At ten I'd experienced the thing that we so delicately refer to as a church "split".  Sounds pretty, doesn't it? Split is the word we use for a lovely dessert with bananas and ice cream with cherries on top.  It wasn't pretty.  The fishbowl continued, and eventually, when I arrived at university I began making my own way of faith, even while still living with my folks.  I found a new church - one that introduced me to a Jesus who loved and who actively spoke.  They were well-meaning, and had good hearts, I see that now, but they didn't know what to do with my introverted, highly depressed self.  To be fair, they didn't know what to do with themselves, and changed their expression of worship at least four times in the two or so years I attended, so perhaps they can be forgiven for not knowing how to create a safe space for me - they were still working to establish that for themselves.  And then I went overseas into a highly dysfunctional (though still good-hearted) mission environment.  The compounded effect of my childhood in the church, the teenage struggles at home, a church that didn't quite know who it was, or how to meet the needs of messy people, severe depression, and a mission trip - well, the combination of those things nearly killed me.

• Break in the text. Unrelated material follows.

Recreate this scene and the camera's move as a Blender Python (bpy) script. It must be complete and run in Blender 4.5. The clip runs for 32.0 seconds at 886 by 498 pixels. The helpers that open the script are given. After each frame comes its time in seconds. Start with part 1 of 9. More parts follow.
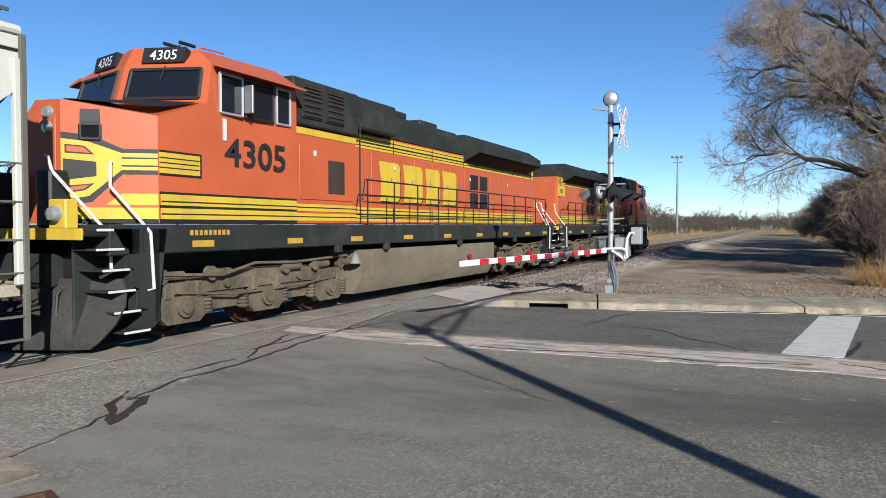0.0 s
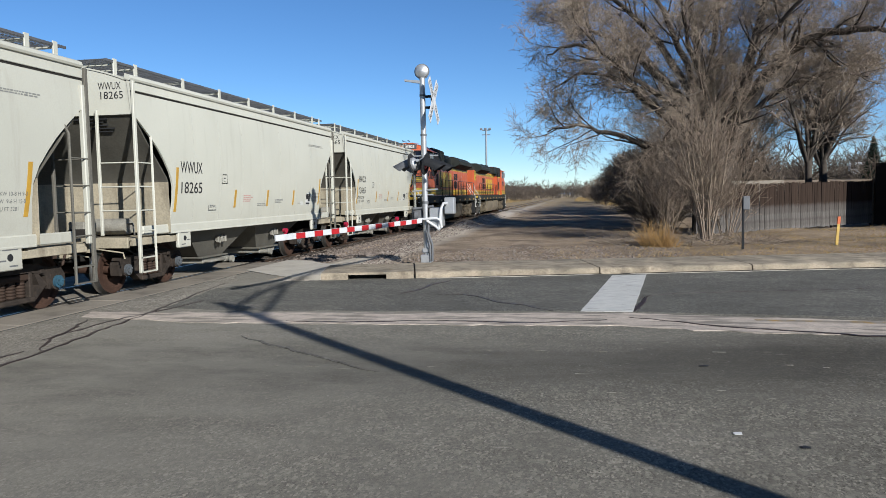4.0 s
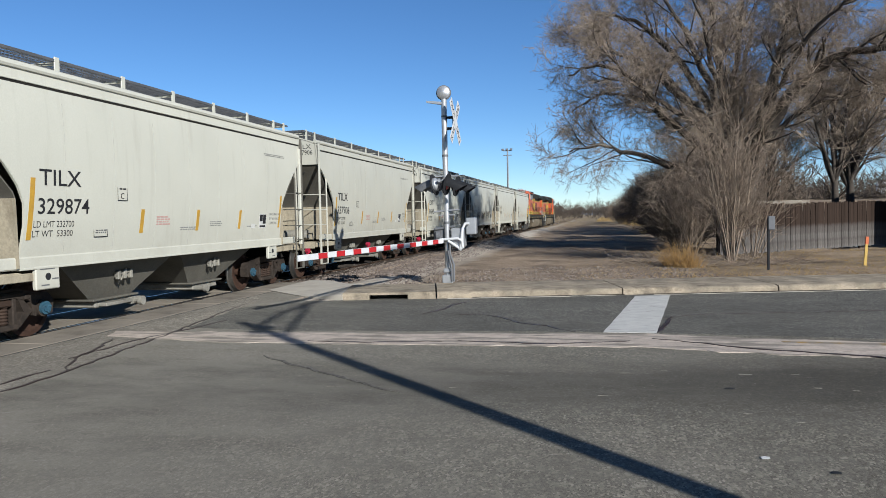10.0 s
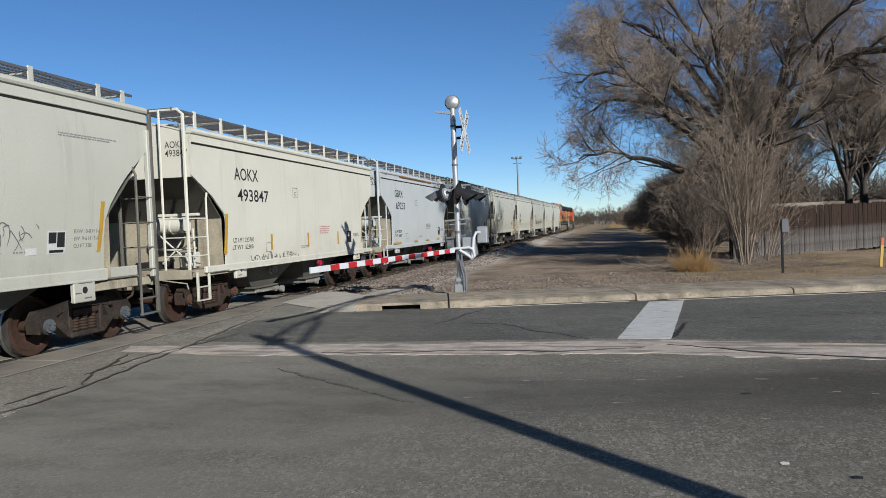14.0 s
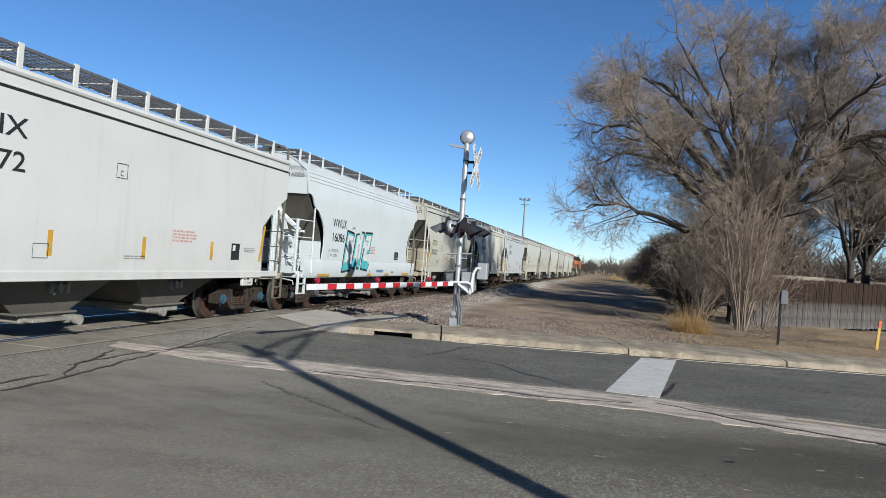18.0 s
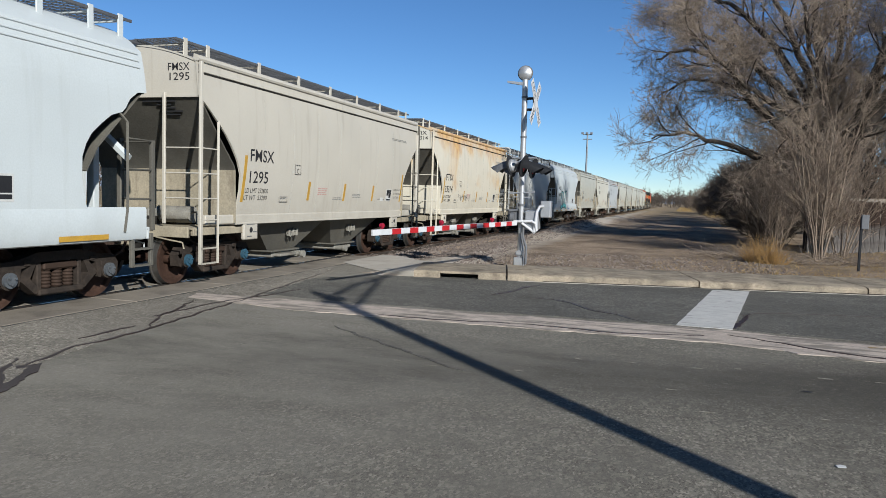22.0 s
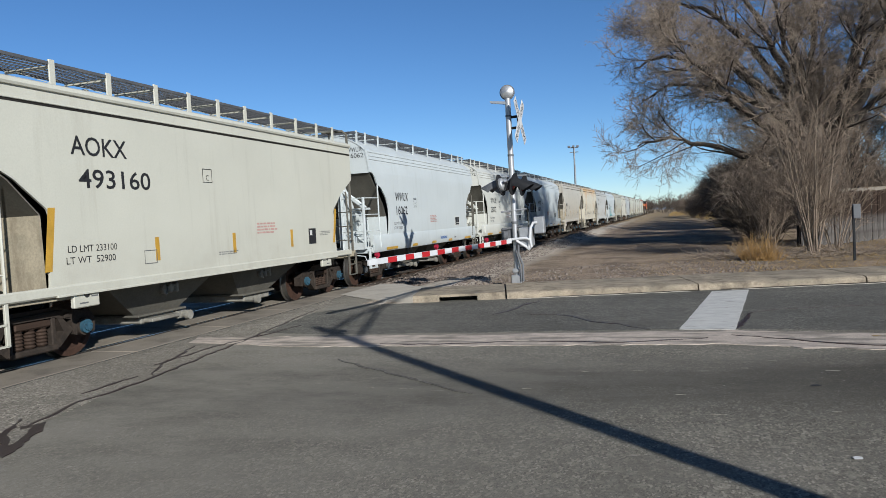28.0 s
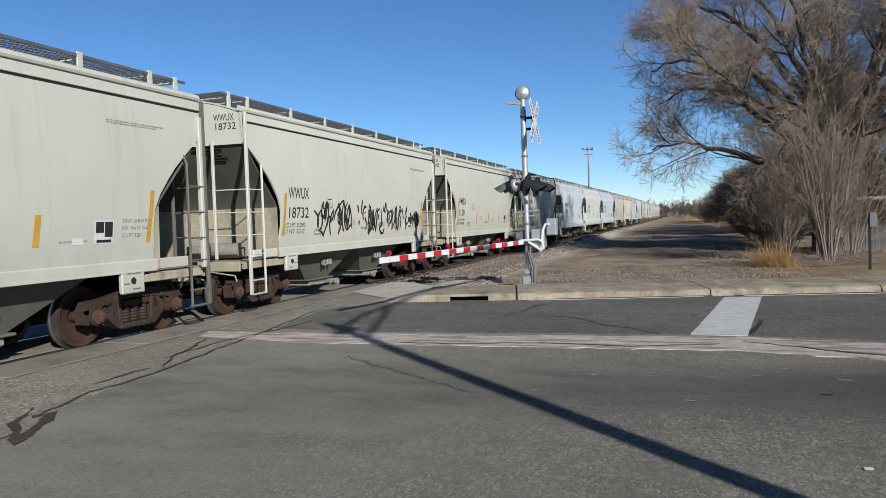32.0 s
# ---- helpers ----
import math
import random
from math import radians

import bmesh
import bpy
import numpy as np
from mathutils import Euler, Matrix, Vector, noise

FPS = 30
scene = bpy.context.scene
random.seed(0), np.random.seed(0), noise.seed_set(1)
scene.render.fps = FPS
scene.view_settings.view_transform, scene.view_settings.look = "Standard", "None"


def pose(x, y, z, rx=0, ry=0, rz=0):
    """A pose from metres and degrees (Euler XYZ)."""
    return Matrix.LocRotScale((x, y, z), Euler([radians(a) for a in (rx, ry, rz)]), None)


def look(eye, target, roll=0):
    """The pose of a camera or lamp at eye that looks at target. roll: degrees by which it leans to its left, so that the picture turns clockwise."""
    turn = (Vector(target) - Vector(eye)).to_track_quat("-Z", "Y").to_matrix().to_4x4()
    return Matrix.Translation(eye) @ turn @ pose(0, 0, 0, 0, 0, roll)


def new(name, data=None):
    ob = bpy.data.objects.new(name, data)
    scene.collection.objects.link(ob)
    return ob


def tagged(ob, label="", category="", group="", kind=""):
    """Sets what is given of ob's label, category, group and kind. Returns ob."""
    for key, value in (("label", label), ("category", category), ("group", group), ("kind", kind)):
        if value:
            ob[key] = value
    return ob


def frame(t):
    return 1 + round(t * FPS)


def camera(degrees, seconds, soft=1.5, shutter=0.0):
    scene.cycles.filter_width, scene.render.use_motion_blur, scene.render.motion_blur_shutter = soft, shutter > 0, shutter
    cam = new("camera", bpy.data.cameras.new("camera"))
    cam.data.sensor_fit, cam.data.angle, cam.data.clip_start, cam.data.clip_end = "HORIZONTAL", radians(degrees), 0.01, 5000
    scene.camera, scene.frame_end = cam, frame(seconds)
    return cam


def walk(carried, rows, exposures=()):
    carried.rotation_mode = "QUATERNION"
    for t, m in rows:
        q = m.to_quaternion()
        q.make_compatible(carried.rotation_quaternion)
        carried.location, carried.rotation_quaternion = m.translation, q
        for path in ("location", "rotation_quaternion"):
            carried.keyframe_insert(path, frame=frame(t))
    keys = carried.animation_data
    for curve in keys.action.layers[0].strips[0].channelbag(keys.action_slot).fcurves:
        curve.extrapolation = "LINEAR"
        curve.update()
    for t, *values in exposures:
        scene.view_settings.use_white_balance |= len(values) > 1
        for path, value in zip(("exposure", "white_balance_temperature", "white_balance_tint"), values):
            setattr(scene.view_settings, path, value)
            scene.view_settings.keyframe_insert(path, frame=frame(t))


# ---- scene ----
cam = camera(63.04, 32.0, soft=0.8)

EYE = (0.0, 0.0, 1.75)
PATH = [
    (0.0, 24.71, -1.87, -0.01), (0.5, 21.04, -3.09, 0.49), (1.0, 19.07, -2.07, -0.28), (1.5, 16.71, -1.95, 0.40),
    (2.0, 16.49, -1.71, 0.38), (2.5, 14.07, -2.45, 0.44), (3.0, 11.89, -2.71, 0.91), (3.5, 10.48, -4.07, 1.11),
    (5.5, 10.02, -4.37, 0.95), (6.0, 9.95, -4.60, 1.11), (6.5, 11.23, -3.33, 0.19), (7.0, 11.39, -3.28, 0.26),
    (7.5, 13.92, -4.07, -1.07), (8.0, 14.69, -3.60, -1.03), (8.5, 13.94, -2.79, -0.13), (9.0, 12.50, -3.04, 1.00),
    (9.5, 11.87, -2.44, 0.50), (10.0, 11.94, -2.57, 1.06), (10.5, 12.25, -2.38, 1.00), (11.0, 12.88, -2.08, 1.30),
    (11.5, 12.78, -2.21, 1.45), (12.0, 12.28, -2.39, 1.33), (12.5, 12.33, -2.21, 1.70), (13.0, 12.22, -2.17, 1.97),
    (13.5, 12.26, -2.13, 2.26), (14.0, 12.81, -1.80, 2.20), (14.5, 12.83, -1.79, 2.34), (16.5, 12.90, -1.58, 3.09),
    (16.8, 11.60, -0.40, 1.85), (16.9, 8.53, 0.24, 1.39), (17.0, 11.51, 1.80, 2.42), (17.1, 6.67, -0.59, 0.85),
    (17.2, 7.24, -1.06, 0.43), (17.5, 5.19, -2.67, -2.89), (18.0, 12.91, 0.74, -4.45), (18.5, 29.40, 2.49, -6.04),
    (19.0, 34.20, 2.17, -6.27), (19.5, 34.60, 1.39, -6.65), (20.0, 26.73, -0.16, -6.85), (20.5, 15.92, 2.22, -6.90),
    (21.0, 16.99, -3.36, -3.55), (21.2, 14.28, -4.04, -4.25), (21.5, 18.11, -3.77, -3.60), (22.0, 17.85, -4.18, -1.73),
    (22.5, 18.71, -3.50, -0.48), (23.0, 17.86, -4.34, -0.31), (23.5, 19.36, -4.29, 2.22), (24.0, 16.76, -3.82, 1.53),
    (24.5, 16.17, -3.48, 1.83), (25.0, 16.37, -3.31, 1.42), (25.5, 16.61, -4.48, 2.64), (27.5, 16.78, -2.85, 2.22),
    (28.0, 17.27, -2.29, 3.04), (28.5, 16.87, -2.42, 3.03), (29.0, 17.17, -2.26, 1.97), (29.5, 17.28, -2.05, 2.52),
    (30.0, 17.79, -2.19, 1.67), (30.5, 17.54, -2.22, 1.99), (31.0, 17.77, -2.20, 2.25), (31.5, 17.70, -2.46, 1.73),
    (32.0, 18.25, -2.29, 1.80),
]
EXPOSURE = [(0.0, 0.13), (1.0, -0.02), (3.0, -0.05), (6.0, -0.04), (9.0, -0.08), (11.0, -0.10), (14.0, -0.29), (16.5, -0.18), (17.5, -0.14), (18.0, -0.06), (18.6, -0.55), (20.4, -0.52), (21.2, -0.30), (23.0, -0.20), (25.0, -0.33), (28.0, -0.26), (30.0, -0.24), (32.0, -0.19)]
walk(cam, [(t, pose(*EYE, 90 + p, r, y)) for t, y, p, r in PATH], [(t, s + 0.82, 6300, 8) for t, s in EXPOSURE])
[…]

And I suppose that's how I find myself sitting here, writing an odd, rambling open letter of sorts to you.  Somehow, when I listened to your books, I felt validated.  It was a similar experience to the one I had all those years ago when I read Renee Altson's "Stumbling Towards Faith" and realized that I could be living in the pit of depression and still be pursuing Jesus - that I wasn't alone.  There is something profoundly comforting in the discovery that others are just out of sight, walking the journey alongside, ahead, and behind you.

Nearly two years ago a friend informed me that it didn't seem that I could afford to continue this journey on my own - that I needed to find some professional help.  I did, and I could talk for days and hours of the blessing that two different therapists have been in my life.  I could list the ways they were exactly what my heart needed.  I have spent two years healing, and I find myself in this relatively stable place, more willing than ever to speak openly about the things I've lived both within the church and outside its walls.  I might even gather up the courage to talk about all the times I met Jesus more deeply and prominently outside of those walls.

In any case, I think this whole rambling, telling of my story is simply to say thank you.  I am more myself than I have ever been, and in the process of becoming myself, of healing, of admitting I was broken, depressed, struggling with anxiety, addiction and loneliness, I met Jesus.  I met a Jesus who I fell in love with.  Not the one I grew up with, the oddly silent "never forget that I died for you" so that better rule all of your behaviours all of the time, Jesus.  But a Jesus who ate with prostitutes, tax collectors and sinners.  A Jesus who loved a glass of wine, and most of all a Jesus who loved me.  And so I'm saying thank you for sharing your story with the world.  For validating all those of use who know there must be something more than the judging, vicious, occasionally loving, sometimes well-meaning, abusive or inadvertently harmful faith we grew up with.  For talking about being messy, and about the process of healing in honest terms, not just telling the pretty version where it happens overnight.  Thank you for raising questions that the church needs to hear from the life of St. Francis.  Thank you for putting words to pages so that other people with questions and hurting hearts can know that they aren't alone either.  Some other time I'll write a blog post with quotes from your books (I'm waiting for the printed copies to arrive from Amazon), since the people who read my blog need to see some of the things that so moved me from your books, but today I just wanted to say thank you.